Но было поздно. За исключением гетмана, митрополита Антония, его министров и прочих приближенных и верхов, скрывшихся заблаговременно, – почти все командование осталось.
Испытавшие на себе весь ужас гетманско-помещичьей власти крестьяне, пришедшие с Петлюрой, искали, рассыпавшись по городу, олицетворение своей прошлой опеки. Аресты и убийства в квартирах и на улицах были обычным явлением в эти 132 дня.
Келлер, не успевший вовремя скрыться или бежать под защиту немцев, был арестован почти со всем своим штабом. Благодаря тому, что он был захвачен казаками какой-то регулярной петлюровской части, он не был убит сразу и его отвели в комендатуру.
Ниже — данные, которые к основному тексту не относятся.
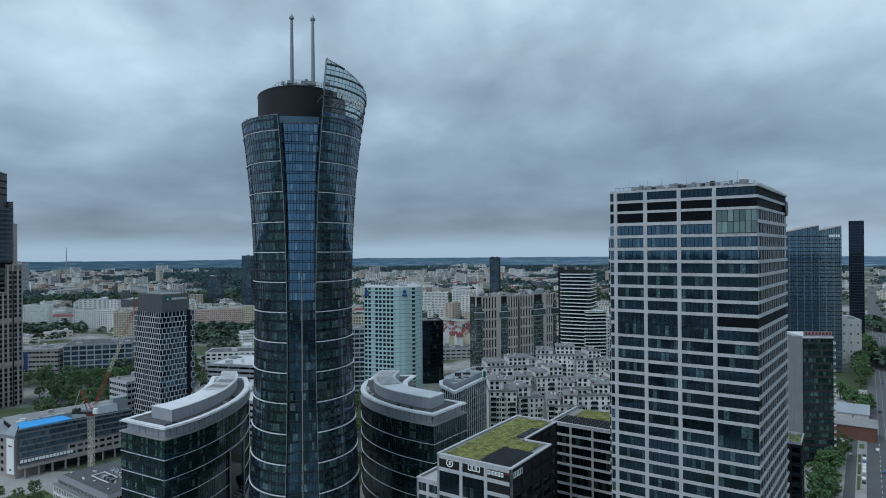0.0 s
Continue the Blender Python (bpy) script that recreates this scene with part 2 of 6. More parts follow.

Через несколько дней немцы» узнавшие об аресте Келлера и его местонахождении, боясь самосуда над ним, потребовали от Петлюры перевода его из комендатуры в Лукьяновскую тюрьму. Кроме общей безопасности, немцы рассчитывали в будущем его вообще освободить, что легче было бы проделать, если бы он был подальше от масс.
Петлюровское командование план немцев разгадало. Для видимости оно решило подчиниться требованию немцев и отдало распоряжение о переводе Келлера и нескольких его адъютантов в Лукьяновскую тюрьму.
Поздно ночью Келлер вместе с еще несколькими людьми из его штаба были выведены из комендатуры и под усиленным конвоем надежных сечевиков отправлены в тюрьму.
В осеннюю ночь, под прикрытием темноты, на безлюдной Софиевской площади Келлер был расстрелян по дороге на Лукьяновку.
На утро появилось короткое официальное сообщение комендатуры: «граф Келлер и такие-то чины его штаба расстреляны конвоем за попытку к бегству».
«Требование немцев выполнено».
После все-таки состоявшегося вывода петлюровских отрядов из Киева, полоса бессистемных арестов и убийств прекратилась. Аресты приняли планомерный характер. Арестовывались участники гетманского и монархистско-келлеровского движения: исключительно родовое офицерство и насильственно мобилизованная учащаяся молодежь.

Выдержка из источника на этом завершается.